Wayne - Nice looking car, I do like the look of an S.
Duane - I would gladly post a heap of pics if I'm lucky enough but its a long shot to fit my budget. Either way it will be interesting.
Duey C, I am pretty sure I looked at the auction listings for that one. I, too, would loved to have gotten it (but no way, I am way too broke).
The one that hurt me recently was less than a year ago, again on eBad. It was a project pile of many mixed NRS parts, but nearly enough to make one good car, and possibly a second. Two good frames, two nearly complete front ends, most of two good rear ends, one probably good transmission, most of a second one. And much more. It sold for right about $7000. Worse, it was less than 100 miles from me!
I hate being broke!
Drive carefully, and enjoy, W2
That sounds a good deal, Lotto ticket again this week I guess Wayne.
Wayne, that hurt me. I'm so blind to this stuff.
I'm kinda the same only different, the OLDER I am, the blinder I get. Those TWO pass me by and I'm Mr Oblivion.

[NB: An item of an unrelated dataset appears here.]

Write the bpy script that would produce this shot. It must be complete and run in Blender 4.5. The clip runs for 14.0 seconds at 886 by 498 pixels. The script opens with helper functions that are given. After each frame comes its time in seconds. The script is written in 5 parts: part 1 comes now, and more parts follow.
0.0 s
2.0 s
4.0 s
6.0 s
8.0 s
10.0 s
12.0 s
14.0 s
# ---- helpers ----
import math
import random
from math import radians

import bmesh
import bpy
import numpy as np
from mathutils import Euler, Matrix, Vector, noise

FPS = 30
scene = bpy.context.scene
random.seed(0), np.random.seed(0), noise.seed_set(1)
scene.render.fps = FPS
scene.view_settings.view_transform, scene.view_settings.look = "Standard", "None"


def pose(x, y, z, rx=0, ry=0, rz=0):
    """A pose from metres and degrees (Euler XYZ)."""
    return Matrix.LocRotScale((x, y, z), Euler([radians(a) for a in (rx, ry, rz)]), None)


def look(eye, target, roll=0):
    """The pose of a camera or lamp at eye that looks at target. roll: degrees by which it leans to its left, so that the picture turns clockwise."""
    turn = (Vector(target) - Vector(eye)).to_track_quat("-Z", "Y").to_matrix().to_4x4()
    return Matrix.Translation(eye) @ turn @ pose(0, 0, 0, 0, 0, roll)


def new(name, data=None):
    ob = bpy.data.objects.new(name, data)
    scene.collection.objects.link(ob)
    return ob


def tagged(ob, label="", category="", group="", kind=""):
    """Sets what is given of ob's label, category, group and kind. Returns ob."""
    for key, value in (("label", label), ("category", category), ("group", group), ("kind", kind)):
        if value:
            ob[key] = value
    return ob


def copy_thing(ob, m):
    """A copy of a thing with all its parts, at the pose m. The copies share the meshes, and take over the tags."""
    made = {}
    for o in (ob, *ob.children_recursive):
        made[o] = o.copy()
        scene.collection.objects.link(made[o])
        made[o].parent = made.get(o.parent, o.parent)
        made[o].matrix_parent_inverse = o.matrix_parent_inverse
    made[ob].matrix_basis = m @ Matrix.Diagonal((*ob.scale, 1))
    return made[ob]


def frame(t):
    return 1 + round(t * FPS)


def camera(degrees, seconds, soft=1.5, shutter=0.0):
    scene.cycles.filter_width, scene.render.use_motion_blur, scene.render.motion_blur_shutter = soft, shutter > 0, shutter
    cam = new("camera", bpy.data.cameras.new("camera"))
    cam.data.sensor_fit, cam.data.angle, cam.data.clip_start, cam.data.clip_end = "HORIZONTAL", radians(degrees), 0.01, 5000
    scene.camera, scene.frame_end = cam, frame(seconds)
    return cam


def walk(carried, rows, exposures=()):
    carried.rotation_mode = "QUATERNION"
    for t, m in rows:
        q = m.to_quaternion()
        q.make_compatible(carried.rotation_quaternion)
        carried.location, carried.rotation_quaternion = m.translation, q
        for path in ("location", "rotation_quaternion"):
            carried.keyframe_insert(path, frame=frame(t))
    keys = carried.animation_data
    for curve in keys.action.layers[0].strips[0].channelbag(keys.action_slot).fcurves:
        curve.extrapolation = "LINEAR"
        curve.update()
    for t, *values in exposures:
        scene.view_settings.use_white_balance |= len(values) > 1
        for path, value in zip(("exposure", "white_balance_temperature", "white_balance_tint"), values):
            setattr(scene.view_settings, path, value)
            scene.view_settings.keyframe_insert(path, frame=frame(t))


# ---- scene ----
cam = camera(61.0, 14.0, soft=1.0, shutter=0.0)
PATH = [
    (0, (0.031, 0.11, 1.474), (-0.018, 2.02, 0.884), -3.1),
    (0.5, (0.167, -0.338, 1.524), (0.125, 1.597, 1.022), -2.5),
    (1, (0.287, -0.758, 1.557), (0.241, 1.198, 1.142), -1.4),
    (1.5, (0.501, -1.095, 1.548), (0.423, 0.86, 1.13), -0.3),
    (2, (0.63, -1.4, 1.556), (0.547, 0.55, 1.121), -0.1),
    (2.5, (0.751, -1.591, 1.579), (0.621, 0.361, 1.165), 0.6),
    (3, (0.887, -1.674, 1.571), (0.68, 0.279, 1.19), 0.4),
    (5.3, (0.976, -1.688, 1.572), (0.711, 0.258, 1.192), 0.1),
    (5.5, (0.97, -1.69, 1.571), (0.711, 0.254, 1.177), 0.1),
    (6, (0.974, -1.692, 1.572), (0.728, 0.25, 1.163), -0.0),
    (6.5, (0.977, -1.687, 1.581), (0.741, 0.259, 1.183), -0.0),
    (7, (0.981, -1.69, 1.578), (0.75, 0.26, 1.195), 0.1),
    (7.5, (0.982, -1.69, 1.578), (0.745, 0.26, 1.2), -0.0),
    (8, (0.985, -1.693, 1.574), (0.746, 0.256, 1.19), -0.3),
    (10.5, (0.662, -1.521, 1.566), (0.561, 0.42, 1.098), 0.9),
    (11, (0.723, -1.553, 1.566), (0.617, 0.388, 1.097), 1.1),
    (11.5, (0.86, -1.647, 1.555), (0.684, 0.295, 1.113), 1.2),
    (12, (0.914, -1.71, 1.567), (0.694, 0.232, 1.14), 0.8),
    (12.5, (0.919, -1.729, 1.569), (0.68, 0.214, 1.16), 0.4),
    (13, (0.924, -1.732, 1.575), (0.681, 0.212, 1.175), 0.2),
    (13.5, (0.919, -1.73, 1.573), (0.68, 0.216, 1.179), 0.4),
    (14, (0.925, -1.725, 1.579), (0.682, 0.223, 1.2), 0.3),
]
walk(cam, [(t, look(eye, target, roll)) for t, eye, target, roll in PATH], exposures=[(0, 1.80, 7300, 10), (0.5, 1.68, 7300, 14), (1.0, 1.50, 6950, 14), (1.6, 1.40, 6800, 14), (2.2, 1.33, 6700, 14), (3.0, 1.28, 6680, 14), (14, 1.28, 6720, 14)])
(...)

Hmmm, like my brother in law said on the telephone a hundred years ago to a potential client. True but take it with that grain of salt.
"Bonnie (Kevin), just buy the damned house (N)!"
Gonna try Duey
I think the price of pre Model T Fords has dropped in the past few years. I paid $24K at auction for an old restoration that doesn't run and the paint is peeling. I suspect its worth about $20K today.

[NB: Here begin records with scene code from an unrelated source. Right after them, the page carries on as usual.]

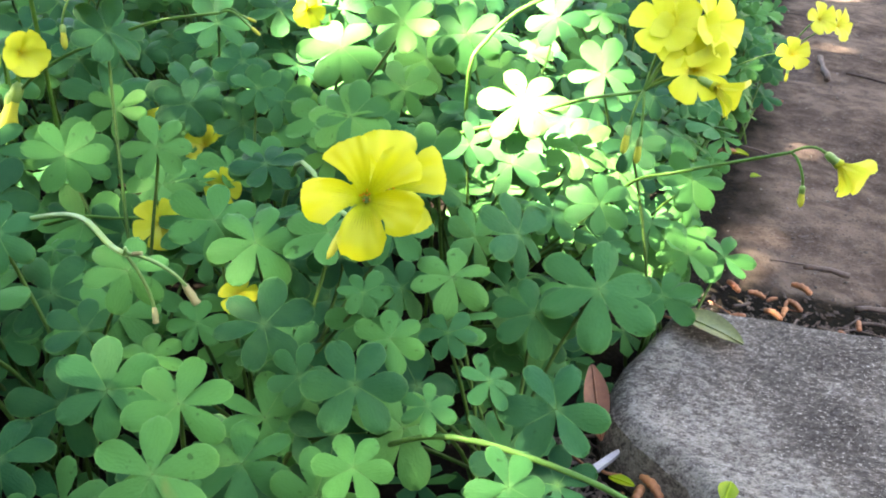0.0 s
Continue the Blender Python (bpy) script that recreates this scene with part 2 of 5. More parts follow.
CHIP = plain_material("bleached_wood_chip", (0.313, 0.299, 0.292), (0.476, 0.462, 0.462), 120.0, 0.8, 0.4, 0.0006)
BARK = plain_material("dark_bark", (0.018, 0.015, 0.013), (0.085, 0.068, 0.055), 14.0, 0.95, 1.0, 0.02)
RUST_BARK = plain_material("rust_brown_bark", (0.16, 0.075, 0.035), (0.42, 0.25, 0.15), 16.0, 0.95, 1.0, 0.02)
CROWN = plain_material("tree_leaf", (0.035, 0.075, 0.02), (0.09, 0.16, 0.04), 3.0, 0.5, 0.0, translucent=0.2)
ROAD = plain_material("pale_worn_road", (0.20, 0.195, 0.185), (0.29, 0.28, 0.265), 2.5, 0.9, 0.5, 0.004)
KERB = plain_material("kerb_concrete", (0.28, 0.27, 0.255), (0.42, 0.41, 0.385), 6.0, 0.9, 0.4, 0.003)
PAINT = plain_material("silver_car_paint", (0.60, 0.60, 0.61), (0.72, 0.72, 0.73), 1.5, 0.28, 0.0, metallic=0.35)
TYRE = plain_material("black_tyre", (0.018, 0.017, 0.017), (0.045, 0.042, 0.040), 20.0, 0.85, 0.3, 0.002)
RIM = plain_material("alloy_rim", (0.55, 0.55, 0.56), (0.72, 0.72, 0.72), 8.0, 0.35, 0.0, metallic=0.7)
TRIM = plain_material("black_plastic_trim", (0.02, 0.02, 0.021), (0.05, 0.05, 0.05), 12.0, 0.6, 0.1, 0.001)
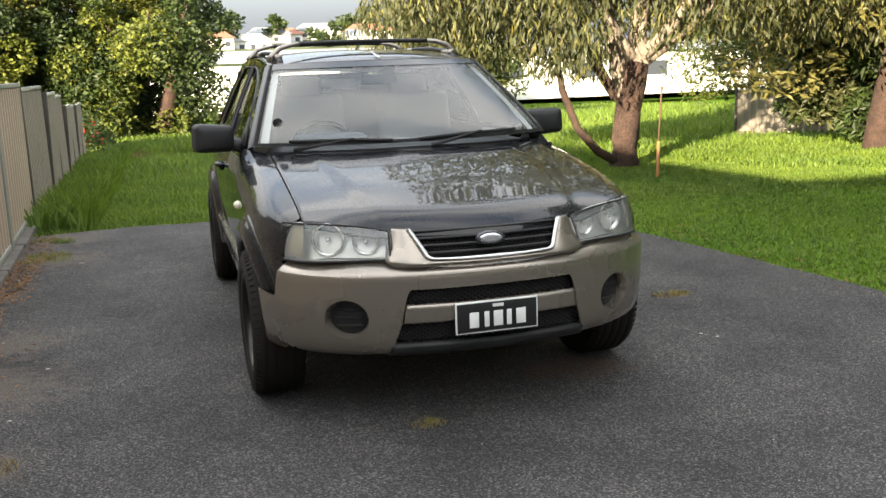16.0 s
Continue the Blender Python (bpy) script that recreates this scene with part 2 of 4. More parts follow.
def asphalt_mat():
    """Worn asphalt: grey stone chips in dark binder, stains and dusty patches at larger scale."""
    m = bpy.data.materials.new("worn_asphalt")
    m.use_nodes = True
    n, l = m.node_tree.nodes, m.node_tree.links
    b = n["Principled BSDF"]
    t = n.new("ShaderNodeTexCoord")
    vo = n.new("ShaderNodeTexVoronoi")
    vo.inputs["Scale"].default_value = 135
    no = n.new("ShaderNodeTexNoise")
    no.inputs["Scale"].default_value, no.inputs["Detail"].default_value = 260, 2
    big = n.new("ShaderNodeTexNoise")
    big.inputs["Scale"].default_value, big.inputs["Detail"].default_value, big.inputs["Roughness"].default_value = 1.1, 6, 0.62
    for k in (vo, no, big):
        l.new(t.outputs["Object"], k.inputs["Vector"])
    chip = n.new("ShaderNodeValToRGB")
    e = chip.color_ramp.elements
    e[0].position, e[0].color = 0.22, (0.020, 0.020, 0.0215, 1)
    e[1].position, e[1].color = 0.95, (0.18, 0.175, 0.17, 1)
    mid = chip.color_ramp.elements.new(0.62)
    mid.color = (0.053, 0.052, 0.053, 1)
    l.new(vo.outputs["Color"], chip.inputs["Fac"])
    st = n.new("ShaderNodeValToRGB")
    st.color_ramp.elements[0].position, st.color_ramp.elements[0].color = 0.36, (0.66, 0.655, 0.66, 1)
    st.color_ramp.elements[1].position, st.color_ramp.elements[1].color = 0.66, (1.45, 1.41, 1.36, 1)
    l.new(big.outputs["Fac"], st.inputs["Fac"])
    mu = n.new("ShaderNodeMixRGB")
    mu.blend_type = "MULTIPLY"
    mu.inputs["Fac"].default_value = 1
    l.new(chip.outputs["Color"], mu.inputs["Color1"])
    l.new(st.outputs["Color"], mu.inputs["Color2"])
    out = mu.outputs["Color"]
    # rusty soil stains with ragged shapes
    wob = n.new("ShaderNodeTexNoise")
    wob.inputs["Scale"].default_value, wob.inputs["Detail"].default_value = 9, 5
    l.new(t.outputs["Object"], wob.inputs["Vector"])
    for px, py, r in ((0.74, -0.28, 0.20), (0.49, -0.27, 0.14), (0.80, 1.2, 0.16), (-2.3, 0.5, 0.42), (-2.3, 1.4, 0.3), (-2.2, -0.6, 0.25), (-2.35, 4.2, 0.45), (-2.35, 5.3, 0.45)):
        ds = n.new("ShaderNodeVectorMath")
        ds.operation = "DISTANCE"
        ds.inputs[1].default_value = (px, py, 0)
        l.new(t.outputs["Object"], ds.inputs[0])
        sm = n.new("ShaderNodeMath")
        sm.operation = "MULTIPLY_ADD"
        sm.inputs[1].default_value = -r * 2.2
        l.new(wob.outputs["Fac"], sm.inputs[0])
        l.new(ds.outputs["Value"], sm.inputs[2])
        mr = n.new("ShaderNodeMapRange")
        mr.inputs["From Min"].default_value, mr.inputs["From Max"].default_value = -r * 0.75, r * 0.05
        mr.inputs["To Min"].default_value, mr.inputs["To Max"].default_value = 0.6, 0.0
        l.new(sm.outputs[0], mr.inputs["Value"])
        cm = n.new("ShaderNodeMixRGB")
        cm.inputs["Color2"].default_value = (0.115, 0.062, 0.036, 1) if px > 0 else (0.15, 0.12, 0.095, 1)
        l.new(mr.outputs["Result"], cm.inputs["Fac"])
        l.new(out, cm.inputs["Color1"])
        out = cm.outputs["Color"]
    l.new(out, b.inputs["Base Color"])
    b.inputs["Roughness"].default_value = 0.86
    u = n.new("ShaderNodeBump")
    u.inputs["Strength"].default_value, u.inputs["Distance"].default_value = 1.0, 0.007
    l.new(vo.outputs["Distance"], u.inputs["Height"])
    l.new(u.outputs["Normal"], b.inputs["Normal"])
    return m


LAWN = ground_mat()
ASPHALT = asphalt_mat()


# ---- building helpers ----
def part(name, bm, material, parent=None, label="", smooth=True):
    me = bpy.data.meshes.new(name)
    bmesh.ops.recalc_face_normals(bm, faces=bm.faces)
    bm.to_mesh(me)
    bm.free()
    me.materials.append(material)
    if smooth:
        me.polygons.foreach_set("use_smooth", [True] * len(me.polygons))
    ob = new(name, me)
    if parent is not None:
        ob.parent = parent
    if label:
        ob["label"] = label
    return ob


def sharp(ob, angle=32):
    """Keep edges steeper than the angle crisp."""
    ob.data.set_sharp_from_angle(angle=radians(angle))
    return ob


def thing(name, label, category, group="", at=(0, 0, 0), kind=""):
    ob = new(name)
    ob.location = at
    ob.empty_display_size = 0.1
    return tagged(ob, label, category, group, kind)


def solid(ob, thick, offset=-1.0):
    s = ob.modifiers.new("thickness", "SOLIDIFY")
    s.thickness, s.offset = thick, offset
    return ob


def grid(fn, nu, nv, bm=None, closed=False):
    """A sheet of quads through fn(u, v), both from 0 to 1."""
    bm = bm or bmesh.new()
    rows = [[bm.verts.new(fn(i / nu, j / nv)) for j in range(nv + 1)] for i in range(nu + (0 if closed else 1))]
    n = len(rows)
    for i in range(nu):
        for j in range(nv):
            bm.faces.new((rows[i][j], rows[(i + 1) % n][j], rows[(i + 1) % n][j + 1], rows[i][j + 1]))
    return bm


def box(size, at=(0, 0, 0), bevel=0.0, bm=None, turn=None, seg=2):
    bm = bm or bmesh.new()
    made = bmesh.ops.create_cube(bm, size=1)["verts"]
    bmesh.ops.scale(bm, vec=size, verts=made)
    if bevel:
        edges = list({e for v in made for e in v.link_edges})
        got = bmesh.ops.bevel(bm, geom=edges, offset=bevel, segments=seg, affect="EDGES", profile=0.6)
        made = list({v for f in got["faces"] for v in f.verts} | {v for v in made if v.is_valid})
    if turn is not None:
        bmesh.ops.transform(bm, matrix=turn, verts=made)
    bmesh.ops.translate(bm, vec=at, verts=made)
    return bm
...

I handled the sale of a 1906 N for the Classic Car Club Museum last year. It brought $45,000. This was the former Margaret Dunning car.
The market is always good for good cars.
If you can't afford one, you can build one.
Prices from the Schuchardt Auction in Spearfish SD September 2012
4S 1903 Ford Model A Rear Entry Tonneau #3 $101,000.00
5S 1904 Ford Model AC Rear Entry Tonneau #3 $103,000.00
6S 1904 Ford Model AC Runabout #3 $53,000.00
7S 1904 Ford Model C Runabout #3 $61,000.00
8S 1905 Ford Model F Touring #4- $50,000.00
9S 1906 Ford Model N Runabout #4- $28,000.00
10S 1907 Ford Model R Runabout #3 $55,000.00
11S 1908 Ford Model S Runabout #4 $32,000.00
I did know where number 75 Model N was as the owner still had the old seat back with 75 on it and a factory photo of the car being built.It was in Anson county when i got to see it.came from a south carolina dealer that held onto it. I wish I still had contact with the family. the man died that had it. He said he paid to have the engine over hauled and when he cranked it it sounded horrible. He called the re-builder and the guy told him to hold the phone near the engine for a minute. The guy then said,"that sounds normal"
He promised me a ride in the car but I never did get it.